PROMPT embraces this sort of careful study and post-marketing surveillance and the pharmaceutical industry will likely pay for it. Interestingly, nobody is criticizing big pharma for supporting such studies or developing innovative pharmaceutical dosage forms, abuse-deterrent technology in the form of prodrugs, nanotechnology, and more.
As an attendee at the April FDA Hearings and being caught directly in the crossfire, it is of particular interest to me that the pharmaceutical industry took a hard hit, at least verbally and on social media from PROP supporters. Day after day and week after week social media including some mainstream newspapers slammed honest patient-centered clinicians and the pharmaceutical industry for promoting use of opioids in patients for which they weren’t indicated for mere financial reward. But, just last week a major convention took place, PainWeek 2013, with over 2000 attendees that included prescribers and non-prescribers alike. Attendees included all sorts of scientists and professionals other than “responsible physicians”, including among them, pharmacists, physical therapists, nurse practitioners, physician assistants, pharmacologists, biologists, chemists, and many more. The pharmaceutical industry clearly has taken bold steps financially and scientifically to develop unusual dosage forms to deter abuse, side effects, and the like in order to make the world better for patients and to mitigate risks to patients and enhance public safety. True enough industry is in it to make money, but let’s not be naïve; you need to make money to support research, education, and advanced technology. Who do these PROPagandists think will pay for such advances?

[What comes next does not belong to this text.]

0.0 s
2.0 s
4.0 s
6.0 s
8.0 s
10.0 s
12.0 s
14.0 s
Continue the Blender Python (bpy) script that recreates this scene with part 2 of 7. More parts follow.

I feel sorry for the many patients nationwide that anguished day after day and sent thousands of anxiety stricken e-mails to politicians, the FDA, and to me. But they all owe this country and the FDA a debt of gratitude for spending the time, energy, and money to review each and every document submitted and all the relevant literature to arrive at their resolution.

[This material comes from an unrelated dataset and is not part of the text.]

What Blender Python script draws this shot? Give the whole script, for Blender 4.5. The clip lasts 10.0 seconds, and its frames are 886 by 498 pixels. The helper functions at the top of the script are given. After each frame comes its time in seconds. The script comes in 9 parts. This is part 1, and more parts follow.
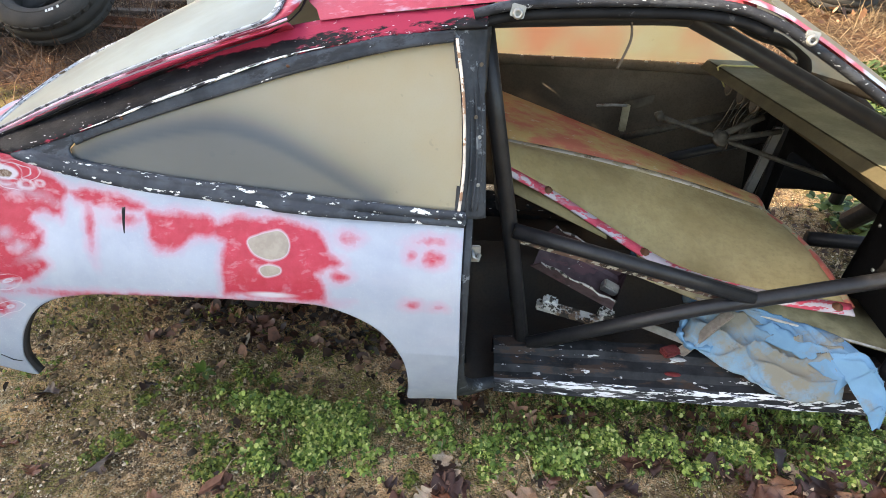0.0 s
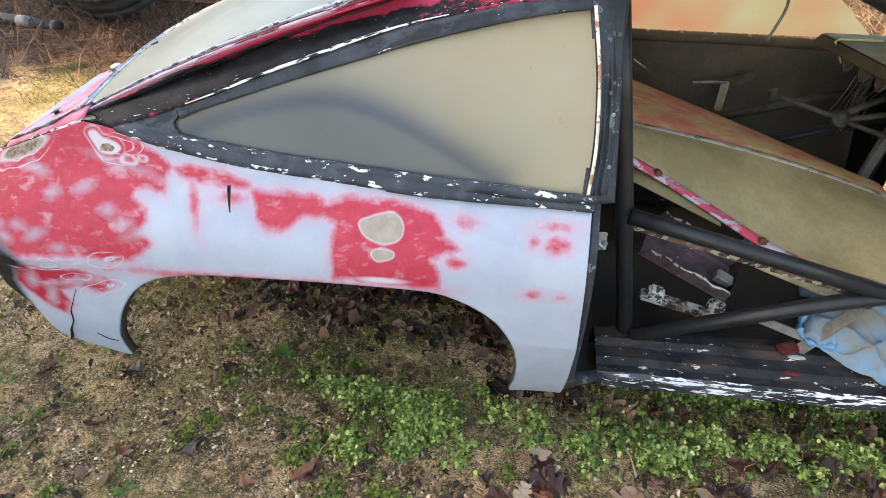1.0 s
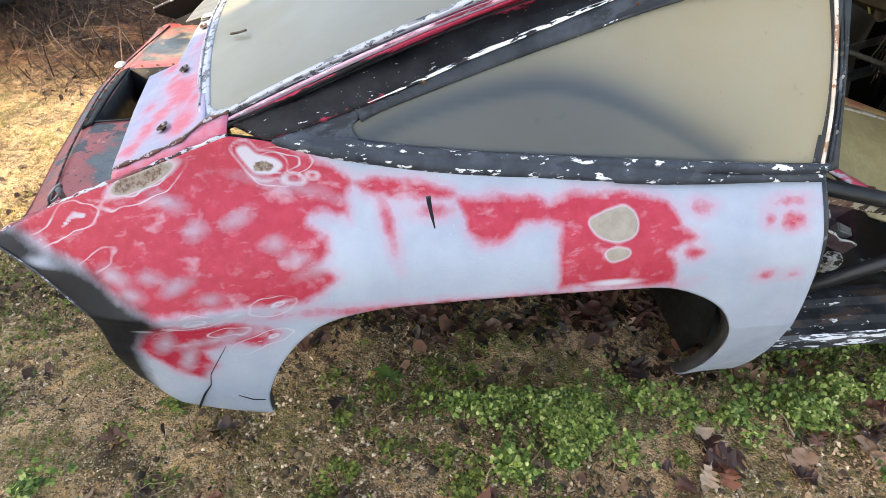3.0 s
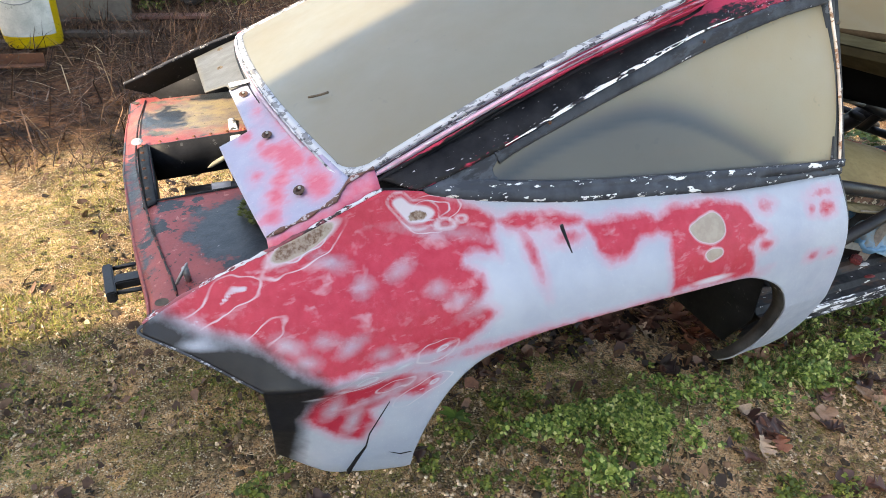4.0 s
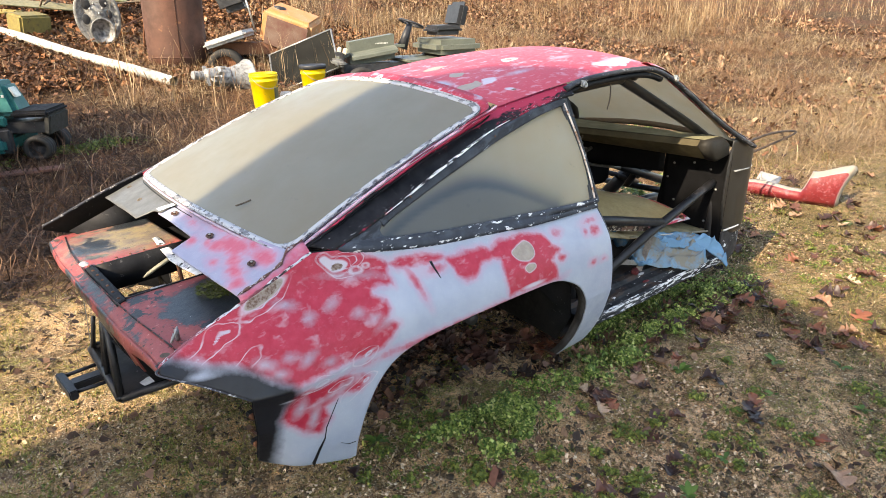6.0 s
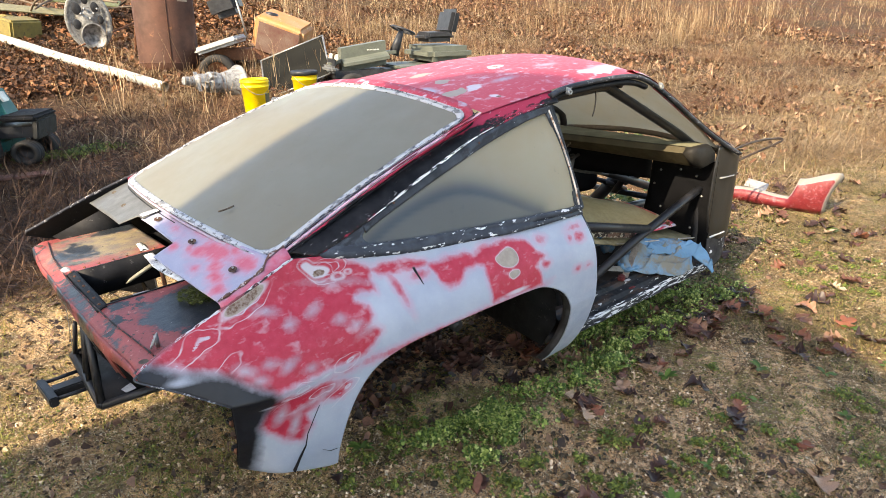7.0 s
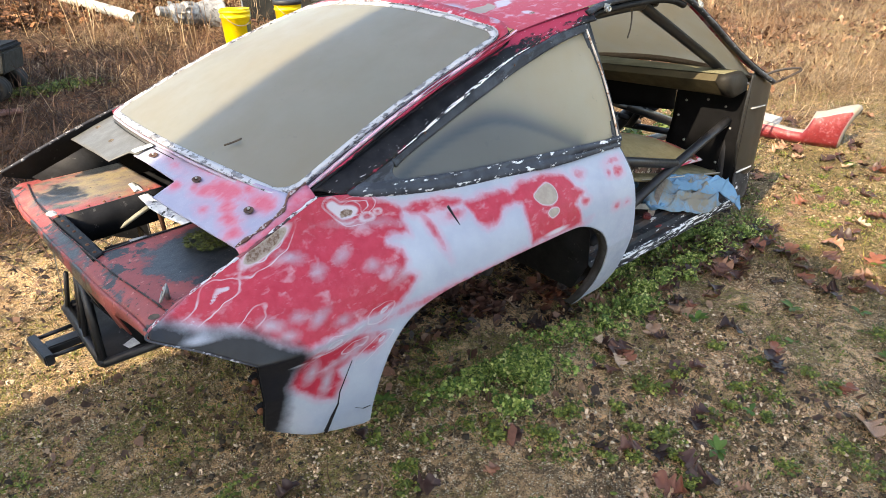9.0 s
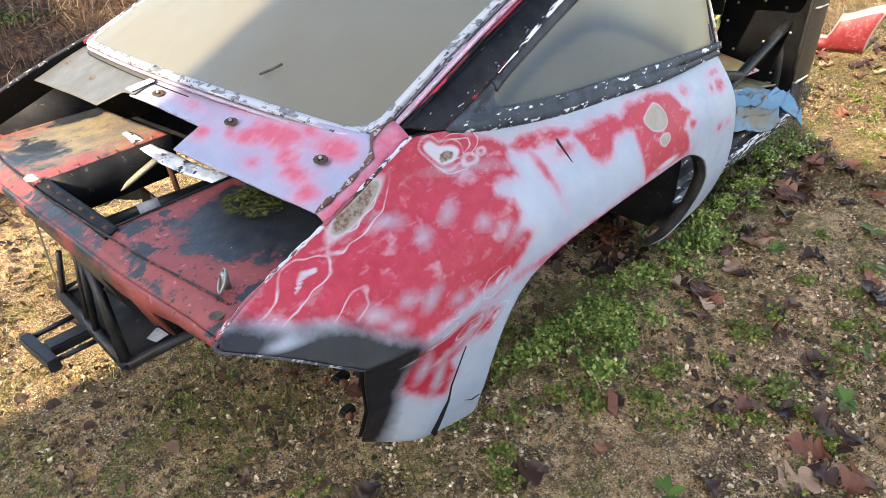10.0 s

So in closing this chapter of the Great Opioid Divide between PROP and PROMPT, and in keeping with the good sense of humour to our north most brethren, perhaps our Canadian clinicians and families that aligned at the FDA Hearing and submitted docket comments now understand FDA to mean, “Final Decision, Aye?”
PROP Versus PROMPT: FDA Speaks. Practical Pain Management. 2013 October; 13 (9): 13-14.
The Last Word on FDA Opioid Labeling? PROP, PROMPT still disagree; REMS revisions next. Pharmacy Practice News. October 2013, Volume 40.